The Philippines was instrumental in securing the first formal United Nations body on loss and damage at the 2013 Warsaw COP after the country was slammed by Typhoon Haiyan.

However, Tony La Viña, a former climate change lead negotiator who attended COP27 as an observer, said the establishment of the fund was already a “solid and good outcome” from the talks.

“I actually expected much less, more of a process decision than actually the establishment of loss and damage funding arrangements which is probably a fund, which is a better option than a facility,” La Viña told Eco-Business. 

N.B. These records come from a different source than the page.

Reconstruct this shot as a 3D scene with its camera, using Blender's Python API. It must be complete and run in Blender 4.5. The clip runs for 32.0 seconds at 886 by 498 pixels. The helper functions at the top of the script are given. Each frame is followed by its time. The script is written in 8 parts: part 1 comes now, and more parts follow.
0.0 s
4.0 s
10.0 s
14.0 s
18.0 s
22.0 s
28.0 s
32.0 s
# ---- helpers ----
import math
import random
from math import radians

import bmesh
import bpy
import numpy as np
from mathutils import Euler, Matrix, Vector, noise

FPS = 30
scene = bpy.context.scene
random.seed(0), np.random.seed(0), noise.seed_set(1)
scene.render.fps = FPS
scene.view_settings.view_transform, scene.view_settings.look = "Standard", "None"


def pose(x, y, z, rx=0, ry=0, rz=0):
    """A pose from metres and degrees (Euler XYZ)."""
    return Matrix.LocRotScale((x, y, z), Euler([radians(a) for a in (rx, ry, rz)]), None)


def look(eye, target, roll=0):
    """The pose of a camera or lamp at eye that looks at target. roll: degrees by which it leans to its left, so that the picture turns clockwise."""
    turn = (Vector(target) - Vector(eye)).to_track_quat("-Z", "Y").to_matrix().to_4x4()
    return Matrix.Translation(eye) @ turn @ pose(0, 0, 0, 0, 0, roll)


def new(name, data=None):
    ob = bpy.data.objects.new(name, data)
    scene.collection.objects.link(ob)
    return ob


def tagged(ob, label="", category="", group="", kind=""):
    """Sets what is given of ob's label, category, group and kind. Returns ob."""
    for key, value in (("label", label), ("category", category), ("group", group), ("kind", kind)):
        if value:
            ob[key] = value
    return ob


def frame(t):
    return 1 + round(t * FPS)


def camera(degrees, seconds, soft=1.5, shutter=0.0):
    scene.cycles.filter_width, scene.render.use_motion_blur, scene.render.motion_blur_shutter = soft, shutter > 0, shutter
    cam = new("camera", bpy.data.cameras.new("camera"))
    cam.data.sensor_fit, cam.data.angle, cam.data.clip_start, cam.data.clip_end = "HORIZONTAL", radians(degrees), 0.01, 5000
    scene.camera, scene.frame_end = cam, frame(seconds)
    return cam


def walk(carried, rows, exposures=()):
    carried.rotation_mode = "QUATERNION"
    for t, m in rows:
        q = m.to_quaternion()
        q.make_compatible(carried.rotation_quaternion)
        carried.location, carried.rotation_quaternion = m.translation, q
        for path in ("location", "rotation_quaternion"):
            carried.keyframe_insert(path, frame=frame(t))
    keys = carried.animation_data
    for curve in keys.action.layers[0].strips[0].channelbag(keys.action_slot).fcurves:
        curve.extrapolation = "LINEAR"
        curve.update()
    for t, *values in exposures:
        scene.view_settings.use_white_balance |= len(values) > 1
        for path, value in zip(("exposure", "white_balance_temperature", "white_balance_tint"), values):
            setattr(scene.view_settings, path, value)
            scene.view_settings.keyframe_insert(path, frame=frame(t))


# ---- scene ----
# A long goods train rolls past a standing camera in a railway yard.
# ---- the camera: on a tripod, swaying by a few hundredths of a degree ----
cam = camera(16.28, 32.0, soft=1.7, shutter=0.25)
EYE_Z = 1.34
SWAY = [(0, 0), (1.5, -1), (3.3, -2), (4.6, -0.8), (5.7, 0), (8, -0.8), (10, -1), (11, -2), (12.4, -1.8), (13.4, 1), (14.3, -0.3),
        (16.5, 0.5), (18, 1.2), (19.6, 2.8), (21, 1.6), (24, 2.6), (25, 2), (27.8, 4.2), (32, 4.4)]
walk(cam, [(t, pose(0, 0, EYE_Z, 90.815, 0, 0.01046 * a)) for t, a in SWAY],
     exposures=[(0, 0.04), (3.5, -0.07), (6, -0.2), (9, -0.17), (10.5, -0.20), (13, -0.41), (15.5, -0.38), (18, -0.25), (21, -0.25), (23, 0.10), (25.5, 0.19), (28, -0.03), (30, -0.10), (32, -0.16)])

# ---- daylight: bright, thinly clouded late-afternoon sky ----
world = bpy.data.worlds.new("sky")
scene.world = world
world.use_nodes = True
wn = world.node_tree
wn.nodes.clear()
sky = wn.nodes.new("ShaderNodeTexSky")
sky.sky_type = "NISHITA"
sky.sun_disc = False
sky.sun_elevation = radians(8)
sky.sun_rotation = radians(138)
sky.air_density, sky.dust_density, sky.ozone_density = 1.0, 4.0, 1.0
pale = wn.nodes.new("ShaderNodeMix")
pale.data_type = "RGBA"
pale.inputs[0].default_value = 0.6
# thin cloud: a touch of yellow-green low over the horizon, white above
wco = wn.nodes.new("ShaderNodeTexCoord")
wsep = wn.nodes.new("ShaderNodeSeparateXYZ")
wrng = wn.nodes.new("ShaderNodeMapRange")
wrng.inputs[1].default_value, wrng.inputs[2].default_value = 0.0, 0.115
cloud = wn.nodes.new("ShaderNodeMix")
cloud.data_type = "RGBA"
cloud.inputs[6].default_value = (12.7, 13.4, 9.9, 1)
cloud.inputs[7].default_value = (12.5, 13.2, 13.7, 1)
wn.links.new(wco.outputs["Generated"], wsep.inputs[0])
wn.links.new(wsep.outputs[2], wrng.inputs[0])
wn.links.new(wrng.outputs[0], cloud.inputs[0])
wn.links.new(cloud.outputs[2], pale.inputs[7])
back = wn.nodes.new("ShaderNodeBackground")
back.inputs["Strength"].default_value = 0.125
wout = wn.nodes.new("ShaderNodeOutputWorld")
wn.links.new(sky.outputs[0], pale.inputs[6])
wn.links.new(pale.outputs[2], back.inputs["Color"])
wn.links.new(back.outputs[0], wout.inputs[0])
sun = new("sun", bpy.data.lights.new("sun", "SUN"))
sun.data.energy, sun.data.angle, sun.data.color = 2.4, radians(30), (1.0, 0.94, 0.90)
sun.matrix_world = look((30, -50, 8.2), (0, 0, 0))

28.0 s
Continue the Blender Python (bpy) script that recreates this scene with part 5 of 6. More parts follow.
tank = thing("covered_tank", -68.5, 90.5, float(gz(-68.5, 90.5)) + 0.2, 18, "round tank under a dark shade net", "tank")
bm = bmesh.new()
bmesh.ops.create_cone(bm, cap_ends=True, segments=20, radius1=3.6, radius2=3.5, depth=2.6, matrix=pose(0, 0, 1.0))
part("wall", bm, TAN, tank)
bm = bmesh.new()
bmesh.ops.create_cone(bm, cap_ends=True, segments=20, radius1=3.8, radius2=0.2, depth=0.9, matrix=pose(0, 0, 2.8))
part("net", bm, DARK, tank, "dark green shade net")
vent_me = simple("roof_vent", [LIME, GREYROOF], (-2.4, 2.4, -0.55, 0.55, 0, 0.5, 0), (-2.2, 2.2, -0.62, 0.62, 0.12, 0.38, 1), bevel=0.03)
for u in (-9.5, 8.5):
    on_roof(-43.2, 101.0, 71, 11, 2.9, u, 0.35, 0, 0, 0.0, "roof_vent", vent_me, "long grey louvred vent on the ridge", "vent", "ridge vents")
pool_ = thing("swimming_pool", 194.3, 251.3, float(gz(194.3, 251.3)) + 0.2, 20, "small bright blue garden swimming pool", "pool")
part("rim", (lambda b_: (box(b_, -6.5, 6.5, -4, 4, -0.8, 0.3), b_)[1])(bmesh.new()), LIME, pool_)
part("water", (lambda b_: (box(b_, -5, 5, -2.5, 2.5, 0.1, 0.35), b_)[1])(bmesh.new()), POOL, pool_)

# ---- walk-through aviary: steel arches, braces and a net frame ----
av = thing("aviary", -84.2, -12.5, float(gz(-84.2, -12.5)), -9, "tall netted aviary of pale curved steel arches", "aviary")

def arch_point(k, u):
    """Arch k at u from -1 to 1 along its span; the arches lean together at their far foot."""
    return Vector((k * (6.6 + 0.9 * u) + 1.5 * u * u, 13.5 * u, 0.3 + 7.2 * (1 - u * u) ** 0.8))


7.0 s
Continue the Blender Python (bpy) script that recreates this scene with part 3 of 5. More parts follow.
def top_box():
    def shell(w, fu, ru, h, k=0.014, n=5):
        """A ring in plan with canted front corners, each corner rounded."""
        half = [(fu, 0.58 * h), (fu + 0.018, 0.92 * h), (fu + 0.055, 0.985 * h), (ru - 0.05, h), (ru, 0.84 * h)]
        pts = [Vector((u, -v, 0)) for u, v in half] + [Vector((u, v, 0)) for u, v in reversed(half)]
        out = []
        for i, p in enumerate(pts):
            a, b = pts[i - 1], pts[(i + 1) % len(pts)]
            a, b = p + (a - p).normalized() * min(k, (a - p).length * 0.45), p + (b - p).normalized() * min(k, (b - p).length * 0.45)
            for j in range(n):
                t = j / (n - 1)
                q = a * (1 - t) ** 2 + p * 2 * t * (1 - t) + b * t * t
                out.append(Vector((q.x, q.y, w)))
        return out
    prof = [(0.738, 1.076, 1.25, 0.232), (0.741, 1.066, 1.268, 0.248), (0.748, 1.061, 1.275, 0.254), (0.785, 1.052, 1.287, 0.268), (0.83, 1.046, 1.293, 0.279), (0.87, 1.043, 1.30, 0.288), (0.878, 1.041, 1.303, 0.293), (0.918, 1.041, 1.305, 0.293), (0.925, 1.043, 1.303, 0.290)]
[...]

He noted how the push for a loss and damage fund began in 1996 when developing countries wanted a Clean Development Fund to be financed by developed countries as compensation for their historical emissions. La Viña said this fund was “hijacked” in Kyoto by developed countries and became the Clean Development Mechanism, which became the world’s first international carbon finance scheme.

Adopted in 1997 in Japan, the Kyoto Protocol commits state parties to reduce greenhouse gas emissions, based on the scientific consensus that global warming is occurring and that human-made emissions are driving it. 

La Viña observed that the developing countries were more focused on their objectives at COP27. ”[They] did not blink and had their eye on the ball,” he said. 

He said that he was in the minority who believed that there would be a “good outcome on loss and damage”, and was surprised by how concrete the agreements were. This was despite the resistance by developed countries, “because the weight of the moral imperative translated into political pressure”.